Eastern Virginia Bankshares Sells 30% Stake

Eastern Virginia Bankshares (EVBS) in Tappahannock plans to raise $50 million through a private placement and a rights offering.

The $1.1 billion-asset company said in a press release late Tuesday that it has entered into securities purchase agreements with affiliates of Castle Creek Capital Partners, GCP Capital Partners and other institutional investors to sell 4.6 million shares of common stock and 5.2 million shares of preferred stock for $45 million.

Castle Creek and GCP Capital will each own about 9.9% of the company's voting common stock. Castle Creek would hold about 32% of the company's total equity, while GCP would hold 14.1%. An unnamed investor would hold another 9% of the voting common stock and 6.1% of total equity. Castle Creek and GCP would each get to appoint a representative to Eastern Virginia's board.

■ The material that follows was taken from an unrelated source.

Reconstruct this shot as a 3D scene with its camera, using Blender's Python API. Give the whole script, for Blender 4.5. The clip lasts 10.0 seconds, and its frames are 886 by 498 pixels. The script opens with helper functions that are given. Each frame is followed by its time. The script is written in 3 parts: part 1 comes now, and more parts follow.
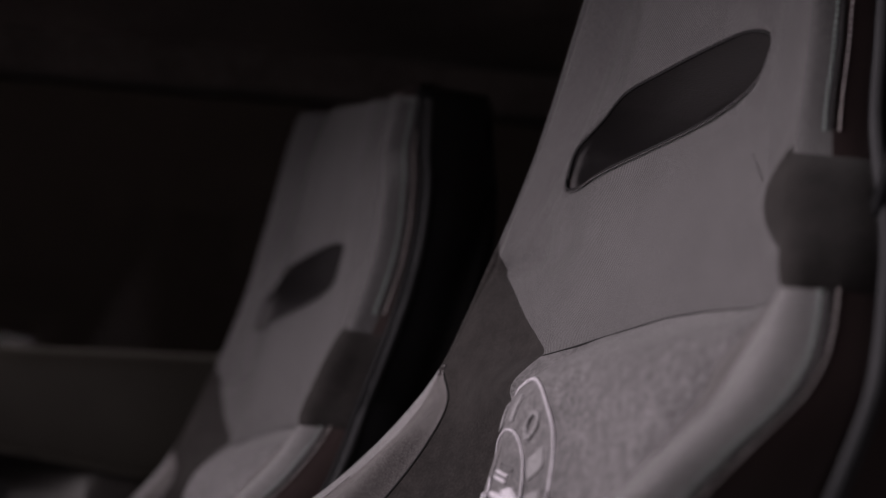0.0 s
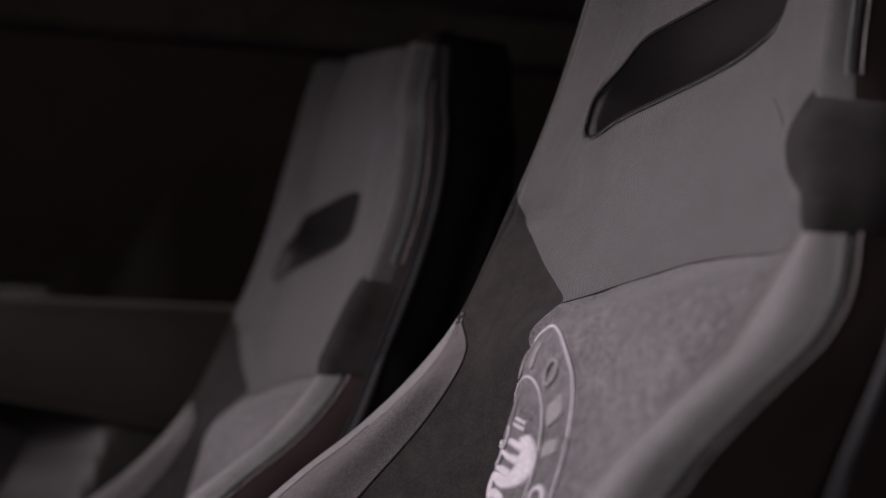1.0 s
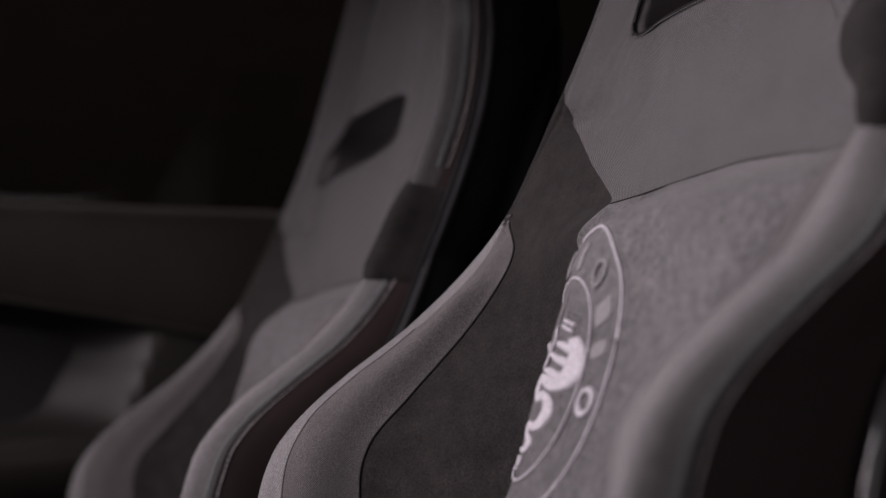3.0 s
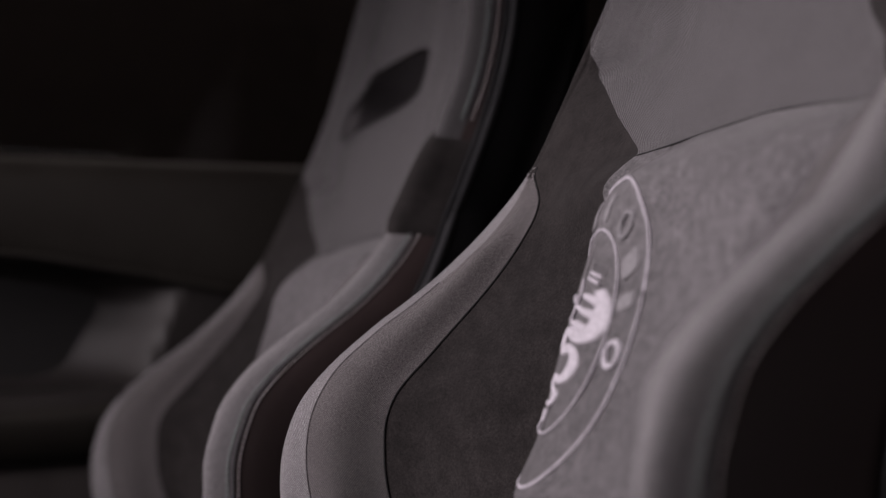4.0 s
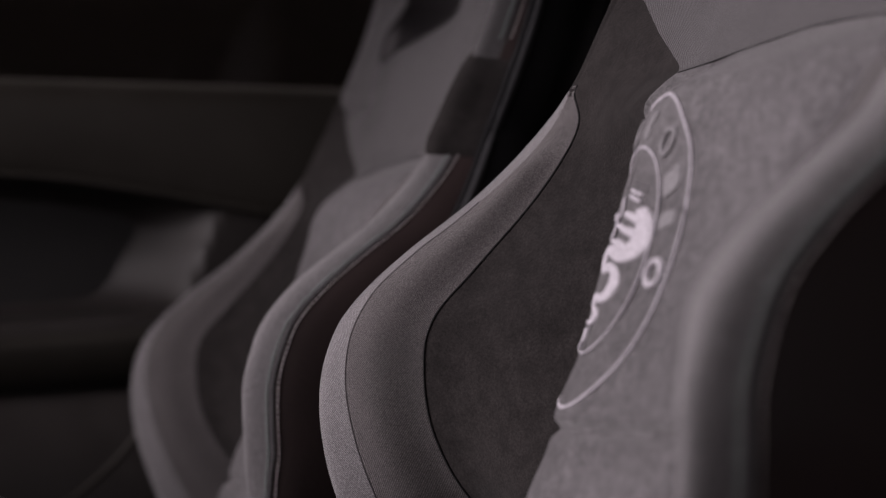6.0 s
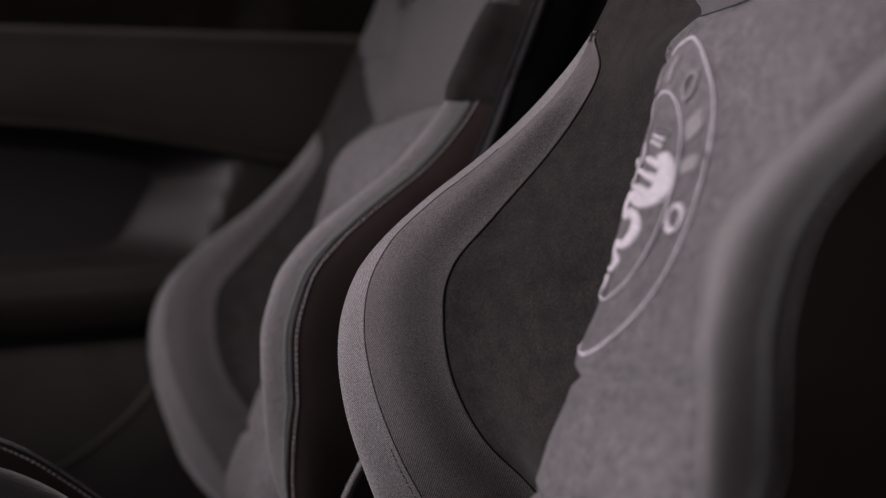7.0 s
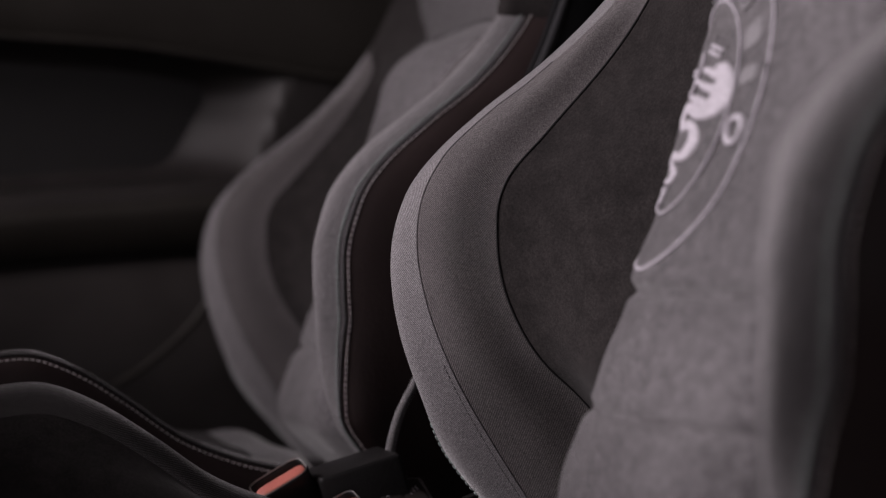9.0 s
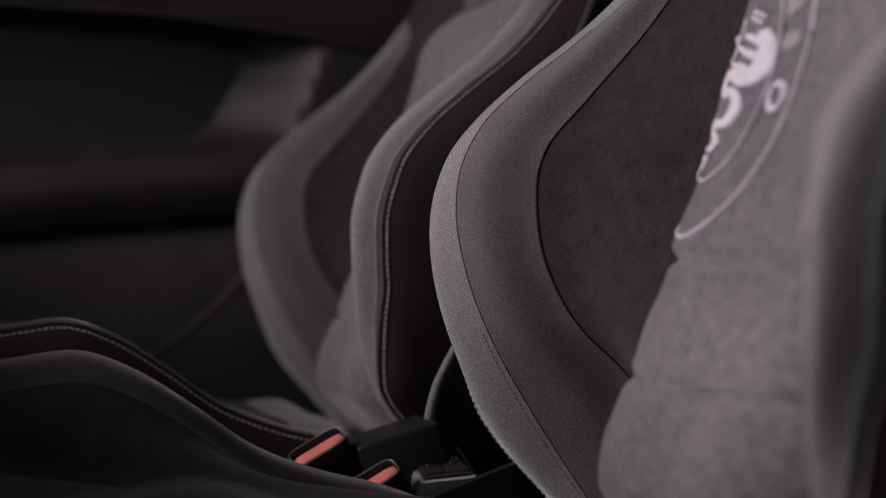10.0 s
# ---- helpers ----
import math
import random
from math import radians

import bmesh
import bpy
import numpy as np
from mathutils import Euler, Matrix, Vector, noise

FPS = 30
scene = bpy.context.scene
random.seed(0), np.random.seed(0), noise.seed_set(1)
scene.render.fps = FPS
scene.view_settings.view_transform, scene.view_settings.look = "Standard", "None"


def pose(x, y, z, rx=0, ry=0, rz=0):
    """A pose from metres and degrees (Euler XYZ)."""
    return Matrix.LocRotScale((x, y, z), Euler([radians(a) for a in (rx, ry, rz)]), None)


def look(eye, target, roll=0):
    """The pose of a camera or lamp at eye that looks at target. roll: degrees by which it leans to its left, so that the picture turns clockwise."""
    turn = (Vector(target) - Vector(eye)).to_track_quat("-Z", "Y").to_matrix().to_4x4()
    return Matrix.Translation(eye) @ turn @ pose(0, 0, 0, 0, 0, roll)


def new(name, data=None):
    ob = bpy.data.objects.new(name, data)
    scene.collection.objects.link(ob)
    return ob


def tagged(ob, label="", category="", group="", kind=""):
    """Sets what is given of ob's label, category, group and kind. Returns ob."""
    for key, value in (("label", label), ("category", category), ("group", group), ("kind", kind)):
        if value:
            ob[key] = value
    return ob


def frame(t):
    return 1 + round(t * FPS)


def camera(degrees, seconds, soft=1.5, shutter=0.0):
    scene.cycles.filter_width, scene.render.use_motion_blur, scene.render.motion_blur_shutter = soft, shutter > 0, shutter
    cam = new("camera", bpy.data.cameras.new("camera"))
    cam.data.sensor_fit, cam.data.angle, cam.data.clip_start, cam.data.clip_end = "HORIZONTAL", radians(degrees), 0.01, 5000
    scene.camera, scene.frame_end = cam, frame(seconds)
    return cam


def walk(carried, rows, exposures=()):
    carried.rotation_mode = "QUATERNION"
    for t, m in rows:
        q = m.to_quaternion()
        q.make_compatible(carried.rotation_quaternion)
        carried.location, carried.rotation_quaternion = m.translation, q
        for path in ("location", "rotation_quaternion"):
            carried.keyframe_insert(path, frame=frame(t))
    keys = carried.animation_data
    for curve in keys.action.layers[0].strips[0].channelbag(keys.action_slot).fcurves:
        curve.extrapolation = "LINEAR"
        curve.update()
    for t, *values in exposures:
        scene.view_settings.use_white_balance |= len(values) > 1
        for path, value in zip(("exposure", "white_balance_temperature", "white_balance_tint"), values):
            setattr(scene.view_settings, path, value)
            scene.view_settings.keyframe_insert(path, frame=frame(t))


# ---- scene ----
# camera: stands outside the open near door, tilts down and glides a few centimetres in
cam = camera(23.08, 10.0, soft=1.2)
cam.data.dof.use_dof = True
cam.data.dof.focus_distance = 1.30
cam.data.dof.aperture_fstop = 5.0
ROWS = [
    (0.0, 0.0000, -0.0000, 0.5000, 100.090, -0.003, -20.648),
    (0.5, 0.0014, 0.0038, 0.4991, 99.450, 0.040, -20.431),
    (1.0, 0.0024, 0.0081, 0.4981, 98.844, 0.100, -20.169),
    (1.5, 0.0043, 0.0128, 0.4983, 98.241, 0.163, -19.859),
    (2.0, 0.0060, 0.0175, 0.4976, 97.636, 0.235, -19.533),
    (2.5, 0.0078, 0.0217, 0.4971, 97.037, 0.275, -19.214),
    (4.0, 0.0110, 0.0353, 0.4937, 95.353, 0.346, -18.286),
    (4.5, 0.0116, 0.0378, 0.4940, 94.841, 0.326, -18.002),
    (5.0, 0.0124, 0.0400, 0.4926, 94.430, 0.396, -17.733),
    (5.5, 0.0133, 0.0423, 0.4918, 93.976, 0.453, -17.487),
    (7.0, 0.0181, 0.0582, 0.4884, 92.141, 0.502, -16.730),
    (7.5, 0.0197, 0.0627, 0.4876, 91.553, 0.514, -16.465),
    (8.0, 0.0215, 0.0678, 0.4860, 91.005, 0.558, -16.141),
    (8.5, 0.0224, 0.0715, 0.4854, 90.541, 0.584, -15.769),
    (9.0, 0.0218, 0.0741, 0.4839, 90.127, 0.588, -15.353),
    (9.5, 0.0215, 0.0767, 0.4822, 89.779, 0.584, -14.921),
    (10.0, 0.0202, 0.0792, 0.4823, 89.372, 0.557, -14.441),
]
walk(cam, [(t, pose(x, y, z, rx, ry, rz)) for t, x, y, z, rx, ry, rz in ROWS])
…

Eastern Virginia will also conduct a $5 million rights offering to allow existing shareholders to buy common stock at the same price as shares sold as part of the private placement.

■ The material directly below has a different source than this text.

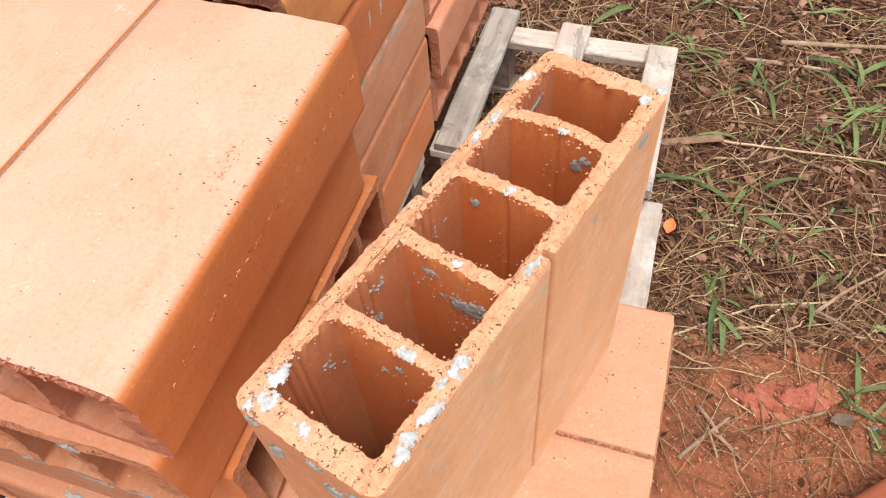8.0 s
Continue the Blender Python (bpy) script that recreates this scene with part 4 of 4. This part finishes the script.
def leaf_mesh(length, width, curl, seed):
    bm = bmesh.new()
    rows = []
    for i in range(7):
        f = i / 6
        w = width * math.sin(math.pi * min(0.97, f * 0.95 + 0.03)) ** 0.8
        z = curl * (f - 0.5) ** 2 + 0.002 * noise.noise(Vector((f * 4, seed, 0)))
        rows.append([bm.verts.new((length * f, s * w, z + abs(s) * w * 0.5)) for s in (-1, -0.4, 0, 0.4, 1)])
    for a, c in zip(rows, rows[1:]):
        for k in range(4):
            bm.faces.new((a[k], c[k], c[k + 1], a[k + 1])).smooth = True
    return bm


for x, y, ln, w, mat, turn, lab in ((0.860, 0.058, 0.040, 0.012, LEAF_ORANGE, 10, "fallen orange leaf on the dark mould"), (0.640, -0.318, 0.042, 0.011, LEAF_GREY, -50, "withered grey-brown leaf on red earth")):
    ob = new("fallen_leaf", mesh_from("fallen_leaf", leaf_mesh(ln, w, 0.02, x), mat))
    on_ground(ob, x, y, turn, 0, -0.012)
    tagged(ob, lab, "leaf", "fallen leaves")


# ---- grass ----
def blade_mesh(length, width, droop, seed):
    """One creased grass blade, rising and bending over."""
    bm = bmesh.new()
    rows = []
    n = 8
    x = z = 0.0
    a = 1.25
    for i in range(n + 1):
        f = i / n
        w = width * (0.55 + 0.9 * f if f < 0.4 else 0.91 * (1 - ((f - 0.4) / 0.6) ** 1.7)) + 0.0002
        rows.append([bm.verts.new((x, -w, z + 0.35 * w)), bm.verts.new((x, 0, z)), bm.verts.new((x, w, z + 0.35 * w))])
        a -= droop / n * (1.4 - f)
        x += math.cos(a) * length / n
        z += math.sin(a) * length / n
    for p, q in zip(rows, rows[1:]):
        for k in range(2):
            bm.faces.new((p[k], q[k], q[k + 1], p[k + 1])).smooth = True
    return bm


BLADES = [mesh_from("blade", blade_mesh(0.060 + 0.024 * k, 0.0032 + 0.0010 * (k % 3), 1.1 + 0.22 * k, k), BLADE) for k in range(5)]


sprout = random.Random(12)


def tuft(x, y, n, scale=1.0):
    base = new("grass_tuft")
    base.matrix_world = pose(x, y, land(x, y) - 0.003, 0, 0, sprout.uniform(0, 360))
    tagged(base, "small tuft of green broad-bladed grass", "grass", "grass tufts")
    for i in range(n):
        ob = new("blade", sprout.choice(BLADES))
        ob.parent = base
        s = scale * sprout.uniform(0.65, 1.25)
        ob.matrix_local = pose(sprout.gauss(0, 0.008), sprout.gauss(0, 0.008), 0, sprout.gauss(0, 14), sprout.uniform(5, 55), 360 * i / n + sprout.uniform(-30, 30)) @ Matrix.Diagonal((s, s * sprout.uniform(0.8, 1.3), s, 1))


for x, y, n, s in ((1.03, 0.037, 4, 1.1), (0.753, -0.080, 5, 1.0), (0.985, -0.165, 3, 1.0), (0.955, -0.253, 4, 1.1), (0.871, -0.305, 3, 1.1), (1.294, -0.088, 5, 0.9), (1.382, -0.134, 6, 1.0), (1.493, -0.14, 5, 1.0),
                   (1.373, 0.198, 5, 0.9), (1.366, 0.087, 4, 0.9), (0.998, -0.057, 2, 0.8), (0.711, -0.359, 5, 1.2), (1.406, 0.236, 3, 1.0), (1.699, 0.064, 5, 1.0), (0.693, 0.022, 3, 0.8),
                   (1.682, 0.894, 8, 1.6), (1.583, 0.703, 8, 1.5), (1.774, 0.738, 9, 1.6), (1.947, 0.805, 9, 1.7), (1.555, 0.95, 7, 1.6), (1.66, 0.60, 7, 1.5), (1.80, 0.88, 8, 1.6), (1.62, 0.80, 6, 1.3), (1.73, 0.98, 6, 1.4), (1.70, 0.45, 5, 1.2), (1.369, 0.306, 4, 1.1), (1.026, 0.081, 4, 1.0), (0.775, -0.072, 4, 0.9),
                   (0.667, -0.017, 3, 0.9), (0.673, 0.186, 3, 0.9), (1.147, 0.325, 4, 0.6), (1.532, 0.451, 4, 1.1), (1.86, 1.018, 8, 2.0), (-0.425, 0.725, 6, 0.7), (-0.391, 0.712, 4, 0.7), (-0.356, 0.597, 3, 0.45),
                   (-0.281, 0.489, 4, 0.4), (-0.124, 0.336, 4, 0.35), (-0.324, 0.484, 3, 0.4), (-0.249, 0.63, 4, 0.4), (2.05, 0.95, 8, 2.0), (2.1, 0.5, 6, 1.7), (1.85, 0.35, 5, 1.1), (1.65, 0.25, 4, 1.0),
                   (1.75, -0.15, 4, 1.0), (1.2, 0.02, 3, 0.8), (1.12, -0.25, 3, 0.8), (0.80, -0.42, 4, 1.0), (0.693, -0.382, 4, 1.3), (0.80, -0.16, 3, 1.0), (0.86, -0.22, 4, 1.0), (0.92, -0.10, 3, 0.9), (1.95, 1.25, 6, 1.4), (-0.08, 0.27, 3, 0.3)):
    tuft(x, y, n + (x > 0.6), s * 1.25 if x > 0.5 else s)
spots = 0
while spots < 80:
    x, y = rng.uniform(0.85, 2.0) if spots % 3 else rng.uniform(0.8, 1.5), rng.uniform(-0.45, 0.9) if spots % 3 else rng.uniform(-0.4, 0.2)
    if free(x, y) and not (0.7 < x < 1.3 and 0.0 < y < 0.7):
        tuft(x, y, rng.choice((2, 3, 4, 5)), rng.uniform(0.6, 1.25))
        spots += 1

"We are excited about the capital raise and our partnership with Castle Creek and GCP Capital," Joe Shearin, the company's president and chief executive, said in the release. "This capital raise significantly strengthens our balance sheet and will allow for the resolution of our most significant remaining problem assets."

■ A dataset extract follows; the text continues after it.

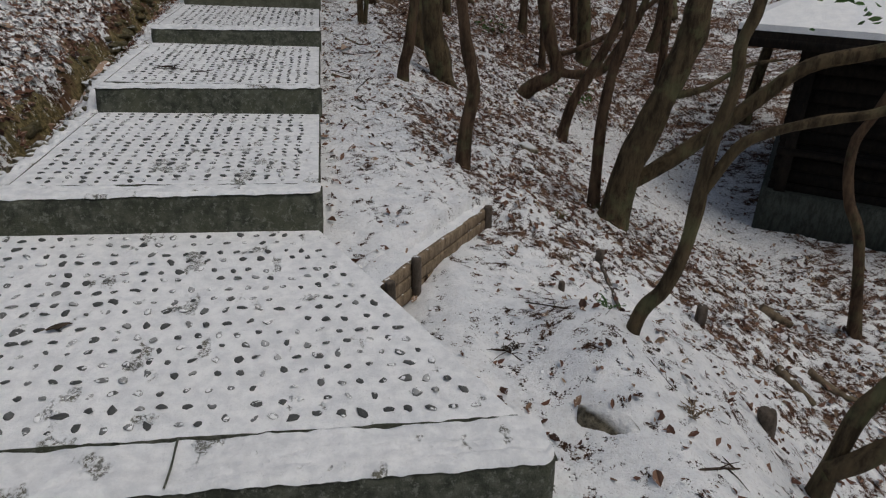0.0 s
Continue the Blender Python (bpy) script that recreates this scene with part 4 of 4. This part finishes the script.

The capital will also put Eastern Virginia in a better position to emerge from a written agreement it reached with the Federal Reserve Board in February 2011, Shearin said.

Eastern Virginia said the capital will allow it to accelerate the disposition of problematic assets, including $13 million in classified loans and $3 million in foreclosed properties. The company said it has another $7.5 million in adversely classified assets that it plans to keep on its balance sheet and work out over the next 12 months.

The company also expects to restructure $117.5 million in Federal Home Loan Bank advances. The company would prepay $94 million in FHLB advances, funded in part by asset sales. Though the plan would include a $14 million penalty fee, Eastern Virginia said that the moves would also add 60 basis points to its net interest margin and boost annual pretax net interest income by $2.9 million.

Eastern Virginia also announced on Tuesday that it earned $2 million last year, including $554,000 during the fourth quarter. Those figures include payments on preferred stock. The company sold the Treasury Department $24 million in preferred stock under the Troubled Asset Relief Program.